Just last month, astronomers announced that they have identified 24 possible “superhabitable” planets out there in space, that are “even better for life than our Earth”. If you’re willing to settle for simply “habitable” though, that number could be in the hundreds of millions, according to a new study set to be published in The Astronomical Journal.

The study – a collaboration between scientists from NASA, the SETI (Search for Extraterrestrial Intelligence) Institute, and other worldwide organisations – suggests that there could be up to 300 million potentially habitable planets across the Milky Way. How can they tell? Well, based on data from NASA’s now-retired Kepler space telescope, they determined that more than half of all stars similar to the Sun in the Milky Way are likely to harbor rocky planets similar in size to Earth, that reside in the star’s “habitable zone” (though the exact nature of this habitable zone is still up for debate). 

They also took into account whether liquid water could be supported on the planet’s surface, and report that each Sun-like star in our galaxy likely harbors between 0.4 and 0.9 such planets. Of these, several could apparently be within 30 light years of our Sun.

“This is the first time that all of the pieces have been put together to provide a reliable measurement of the number of potentially habitable planets in the galaxy,” says Jeff Coughlin, exoplanet researcher at the SETI Institute, director of Kepler’s Science Office, and a co-author of the recent study.
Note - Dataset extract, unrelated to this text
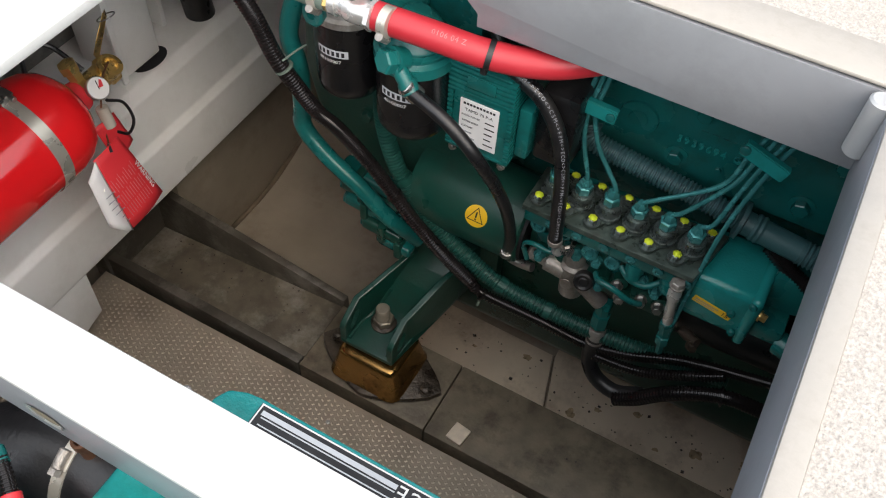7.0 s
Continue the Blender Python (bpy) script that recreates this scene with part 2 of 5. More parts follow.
def spline(pts, step):
    P = [Vector(p) for p in pts]
    P = [2 * P[0] - P[1]] + P + [2 * P[-1] - P[-2]]
    fine = []
    for a, b, c, d in zip(P, P[1:], P[2:], P[3:]):
        for k in range(24):
            t = k / 24
            fine.append(0.5 * (2 * b + (c - a) * t + (2 * a - 5 * b + 4 * c - d) * t * t + (3 * b - a - 3 * c + d) * t ** 3))
    fine.append(P[-2])
    out, left = [fine[0]], step
    for a, b in zip(fine, fine[1:]):
        d = b - a
        n = d.length
        pos = 0.0
        while n - pos >= left:
            pos += left
            out.append(a + d * (pos / n))
            left = step
        left -= n - pos
    if (out[-1] - fine[-1]).length > step * 0.3:
        out.append(fine[-1])
    return out


def tube(pts, r, seg=12, step=0.008, pitch=0.0, depth=0.0, bm=None, r_end=None):
    """A hose through pts; with pitch and depth it is corrugated."""
    if pitch:
        step = pitch / 4
    c = spline(pts, step)
    b = bm or bmesh.new()
    side = None
    rings = []
    for i, p in enumerate(c):
        t = (c[min(i + 1, len(c) - 1)] - c[max(i - 1, 0)]).normalized()
        if side is None:
            side = t.orthogonal().normalized()
        side = (side - t * side.dot(t)).normalized()
        up = t.cross(side)
        rr = r if r_end is None else r + (r_end - r) * i / (len(c) - 1)
        if pitch and i % 4 >= 2:
            rr -= depth
        rings.append([b.verts.new(p + (side * math.cos(2 * math.pi * k / seg) + up * math.sin(2 * math.pi * k / seg)) * rr) for k in range(seg)])
    for p, q in zip(rings, rings[1:]):
        for k in range(seg):
            b.faces.new((p[k], p[(k + 1) % seg], q[(k + 1) % seg], q[k]))
    b.faces.new(rings[0][::-1])
    b.faces.new(rings[-1])
    return b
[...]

This, he explains in a statement, “is a key term of the Drake Equation” (a “probabilistic argument” that helps estimate the potential number of detectable, technologically advanced civilizations – aka possible aliens – in the galaxy).

So, while we might not be getting off our own rock anytime soon, Coughlin adds: “we’re one step closer on the long road to finding out if we’re alone in the cosmos.”

Last week, researchers also spotted a “rogue” planet floating through the Milky Way, untethered to any star. Meanwhile, other NASA projects are focusing on issues closer to home (technically), as the agency plans to set up internet on the moon.